Election results earlier this week fueled concerns in the markets about the course a future government might follow. The center-left alliance led by Pier Luigi Bersani narrowly won the lower house, but failed to gain control of the upper house. It's not clear what kind of coalition can be formed to give the country a government that can pass legislation.

Just over half of Italians that voted cast their ballots in favor of either the center right alliance of former Prime Minister Silvio Berlusconi or the Five Star Movement of former comedian Beppe Grillo. Both have voiced opposition to the spending cuts and tax increases that have marked 15 months Mario Monti has been the country's premier.

A new government that turns away from austerity could make it harder for Italy to take advantage of a European Central Bank offer to buy bonds of indebted countries.
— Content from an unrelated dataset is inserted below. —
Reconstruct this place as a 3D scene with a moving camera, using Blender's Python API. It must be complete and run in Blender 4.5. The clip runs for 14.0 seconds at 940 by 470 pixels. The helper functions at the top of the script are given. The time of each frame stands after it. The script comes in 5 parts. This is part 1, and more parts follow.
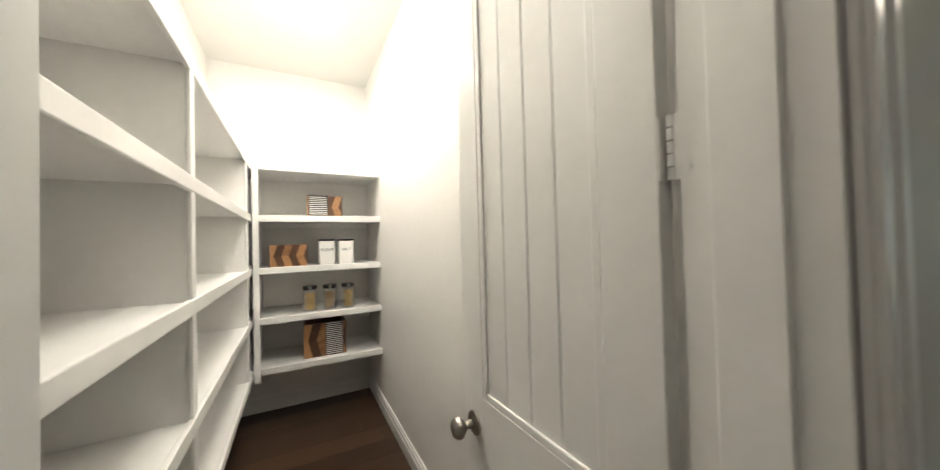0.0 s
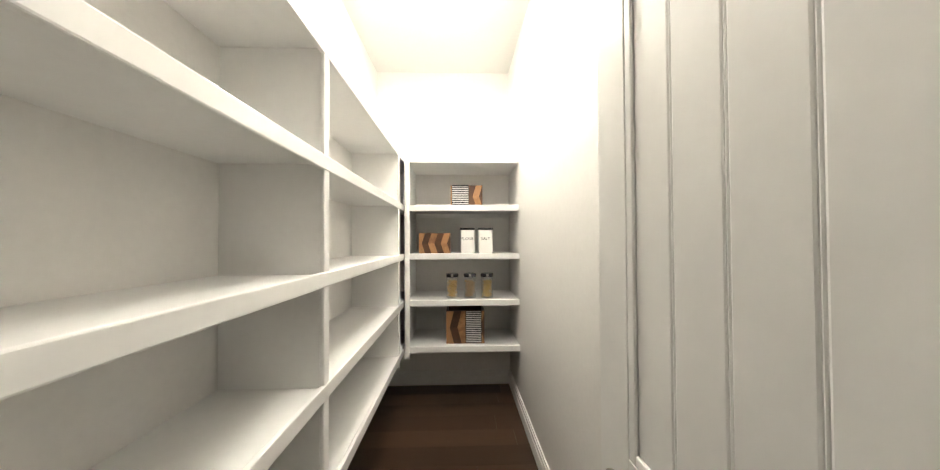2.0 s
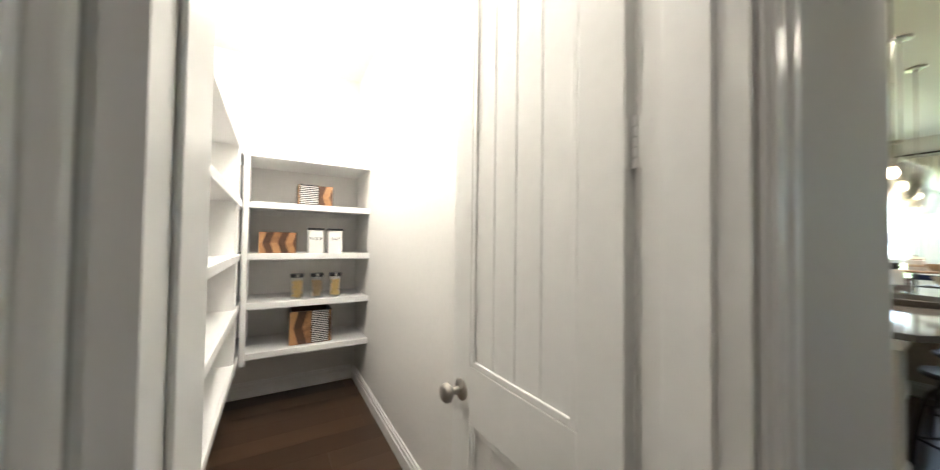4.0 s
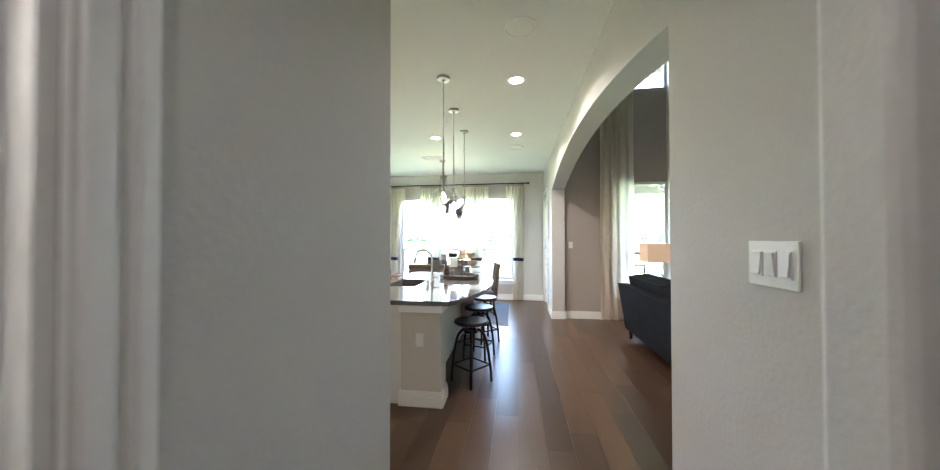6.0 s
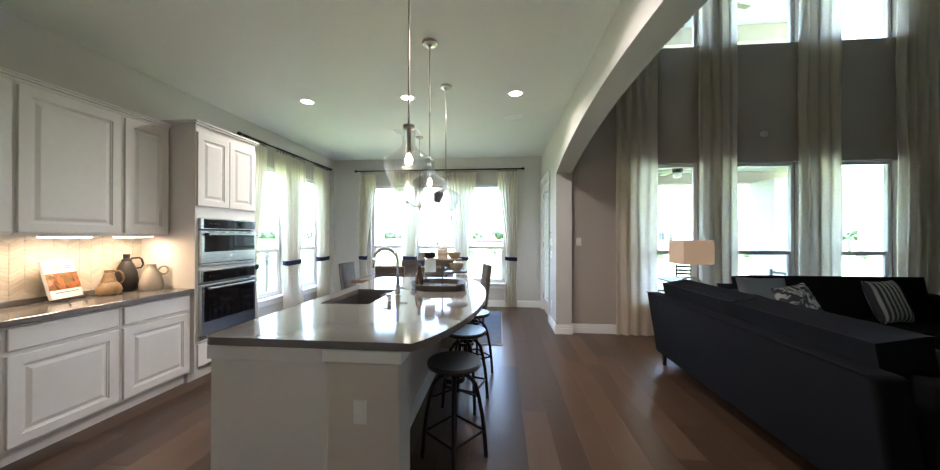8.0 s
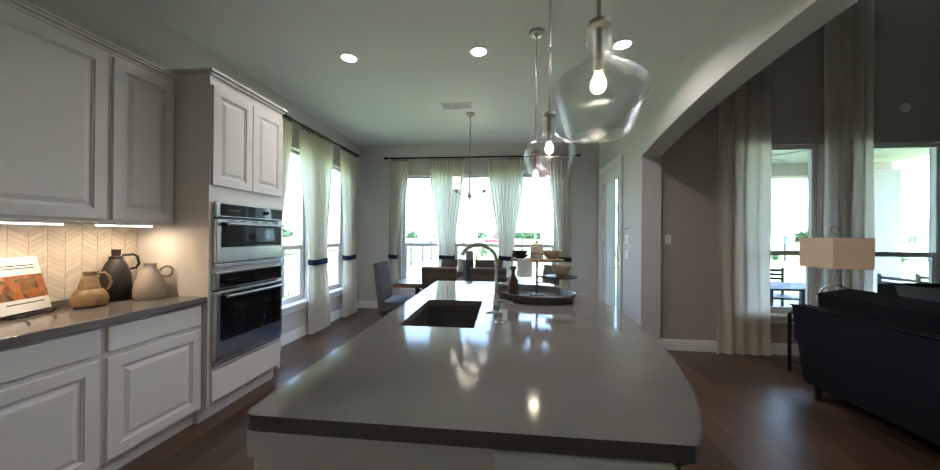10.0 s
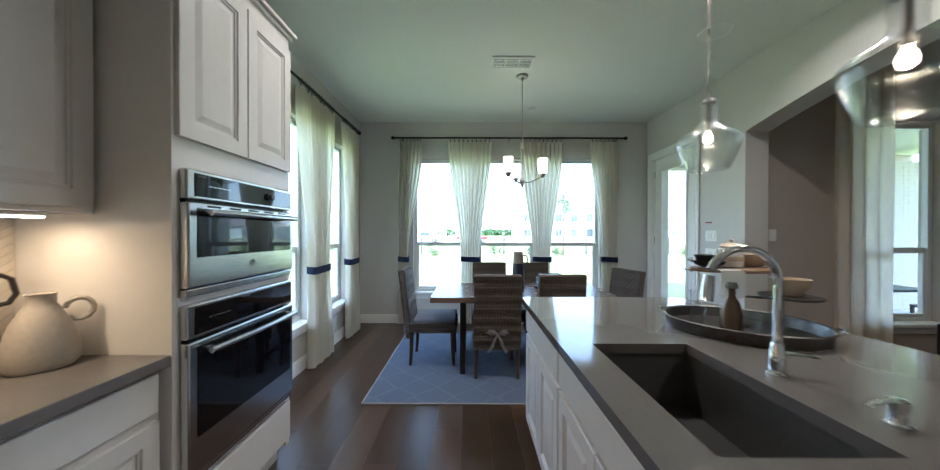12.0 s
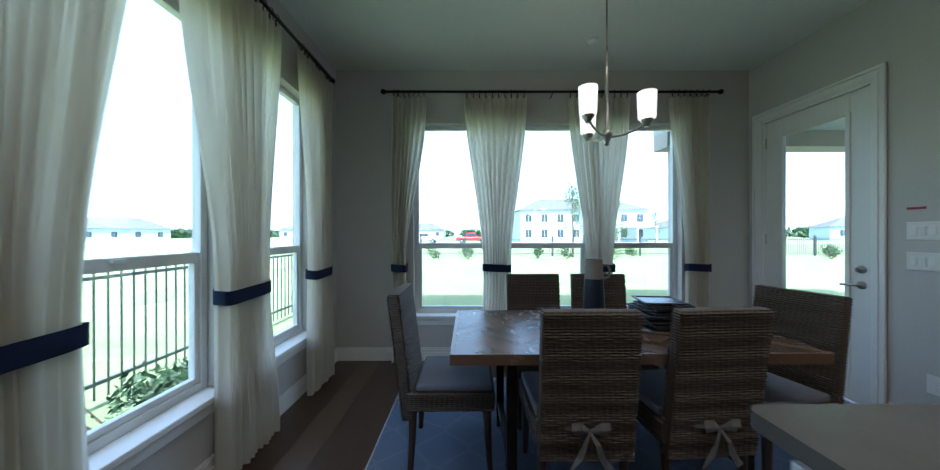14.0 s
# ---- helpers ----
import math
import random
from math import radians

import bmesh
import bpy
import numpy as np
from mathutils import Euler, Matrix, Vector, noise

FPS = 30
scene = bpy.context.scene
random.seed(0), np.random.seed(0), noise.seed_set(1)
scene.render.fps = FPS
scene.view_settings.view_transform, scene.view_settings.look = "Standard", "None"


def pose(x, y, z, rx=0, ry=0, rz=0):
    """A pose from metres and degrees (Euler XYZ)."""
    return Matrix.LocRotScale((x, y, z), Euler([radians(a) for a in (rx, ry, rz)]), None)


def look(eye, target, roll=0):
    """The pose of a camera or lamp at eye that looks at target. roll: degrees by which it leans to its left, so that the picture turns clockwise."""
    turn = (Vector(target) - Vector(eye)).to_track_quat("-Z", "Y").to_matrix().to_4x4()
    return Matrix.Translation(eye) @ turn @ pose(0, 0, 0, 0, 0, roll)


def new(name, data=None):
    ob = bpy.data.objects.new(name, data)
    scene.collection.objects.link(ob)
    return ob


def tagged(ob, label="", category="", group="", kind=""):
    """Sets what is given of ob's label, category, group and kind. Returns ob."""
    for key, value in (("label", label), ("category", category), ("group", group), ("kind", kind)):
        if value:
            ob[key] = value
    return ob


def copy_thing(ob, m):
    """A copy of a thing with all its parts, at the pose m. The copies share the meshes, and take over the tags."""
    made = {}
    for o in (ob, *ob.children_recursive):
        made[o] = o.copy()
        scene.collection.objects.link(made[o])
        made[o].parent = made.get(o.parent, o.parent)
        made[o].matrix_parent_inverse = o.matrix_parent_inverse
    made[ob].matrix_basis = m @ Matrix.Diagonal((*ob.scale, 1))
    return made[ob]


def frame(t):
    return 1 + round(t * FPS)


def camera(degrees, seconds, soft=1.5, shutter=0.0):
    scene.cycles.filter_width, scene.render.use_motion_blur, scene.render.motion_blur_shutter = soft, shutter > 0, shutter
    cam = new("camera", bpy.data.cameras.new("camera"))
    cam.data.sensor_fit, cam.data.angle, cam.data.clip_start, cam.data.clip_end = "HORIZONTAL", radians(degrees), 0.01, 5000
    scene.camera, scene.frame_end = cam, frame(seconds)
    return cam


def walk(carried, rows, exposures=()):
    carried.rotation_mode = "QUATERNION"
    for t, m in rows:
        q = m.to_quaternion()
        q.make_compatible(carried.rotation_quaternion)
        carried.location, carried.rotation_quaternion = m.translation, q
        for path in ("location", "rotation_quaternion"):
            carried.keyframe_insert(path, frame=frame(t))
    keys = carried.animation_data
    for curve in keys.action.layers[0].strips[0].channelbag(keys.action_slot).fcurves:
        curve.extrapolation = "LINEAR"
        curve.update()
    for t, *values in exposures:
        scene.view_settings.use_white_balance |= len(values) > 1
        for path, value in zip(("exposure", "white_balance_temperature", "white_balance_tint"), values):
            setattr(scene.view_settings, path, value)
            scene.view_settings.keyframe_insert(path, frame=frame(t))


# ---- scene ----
cam = camera(110.6, 14.0, soft=1.15, shutter=0.4)
PATH = [
    (0, (0.126, 0.139, 1.448), (-1.637, 1.083, 1.482), -1.5),
    (0.5, (0.056, 0.198, 1.44), (-1.851, 0.8, 1.471), -1.2),
    (1, (-0.022, 0.247, 1.433), (-1.994, 0.576, 1.463), -0.9),
    (1.5, (-0.088, 0.282, 1.413), (-2.082, 0.429, 1.442), -0.5),
    (2, (-0.104, 0.298, 1.389), (-2.103, 0.363, 1.422), -0.3),
    (4.5, (0.346, 0.011, 1.394), (-1.047, 1.445, 1.444), 0.4),
    (5, (0.483, -0.009, 1.437), (-0.439, 1.765, 1.482), -0.2),
    (5.5, (0.514, 0.126, 1.445), (0.036, 2.067, 1.479), 0.2),
    (6, (0.511, 0.34, 1.455), (0.23, 2.32, 1.48), -0.1),
    (6.5, (0.491, 0.633, 1.458), (0.282, 2.622, 1.468), -0.1),
    (7, (0.466, 0.959, 1.453), (0.286, 2.951, 1.459), 0.0),
    (9.5, (-0.19, 2.231, 1.375), (-0.391, 4.221, 1.386), 0.4),
    (10, (-0.497, 2.34, 1.368), (-0.7, 4.33, 1.373), 0.5),
    (10.5, (-0.837, 2.471, 1.373), (-1.028, 4.462, 1.376), 0.4),
    (11, (-1.139, 2.676, 1.366), (-1.301, 4.67, 1.363), 0.2),
    (11.5, (-1.374, 2.967, 1.358), (-1.451, 4.965, 1.352), 0.2),
    (12, (-1.51, 3.285, 1.361), (-1.511, 5.285, 1.35), 0.1),
    (12.5, (-1.62, 3.653, 1.363), (-1.617, 5.653, 1.348), 0.1),
    (13, (-1.715, 4.053, 1.338), (-1.71, 6.053, 1.331), -0.0),
    (13.5, (-1.757, 4.443, 1.328), (-1.761, 6.443, 1.324), -0.1),
    (14, (-1.793, 4.796, 1.317), (-1.784, 6.796, 1.313), -0.1),
]
EXPOSURE = [(0.0, 3.25, 6000, 10), (2.2, 3.45, 6000, 10), (4.3, 3.75, 5800, 11), (5.1, 3.66, 5700, 12), (5.8, 3.95, 5500, 15), (6.4, 4.28, 5500, 16), (6.9, 4.05, 5500, 17), (7.2, 3.9, 5500, 17), (9.4, 2.66, 5350, 13), (11.0, 2.55, 5300, 13), (12.0, 2.52, 5200, 12), (13.0, 2.28, 5100, 10), (14.0, 1.42, 5000, 9)]
walk(cam, [(t, look(eye, aim, roll)) for t, eye, aim, roll in PATH], EXPOSURE)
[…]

The announcement of this new policy last September helped calm concerns over Europe's debt crisis and the future of the euro.

The bond purchases could potentially lower borrowing rates of those countries that ask for assistance. Yet the ECB will only make them if the country agrees to take specific steps to lower its deficit and debt.

The mere existence of the bond purchase offer has lowered the borrowing costs for Italy and Spain even though no bonds have been bought. The fear is that markets will no longer think Italy is protected by the program if a new government rejects deficit-reduction ahead of time.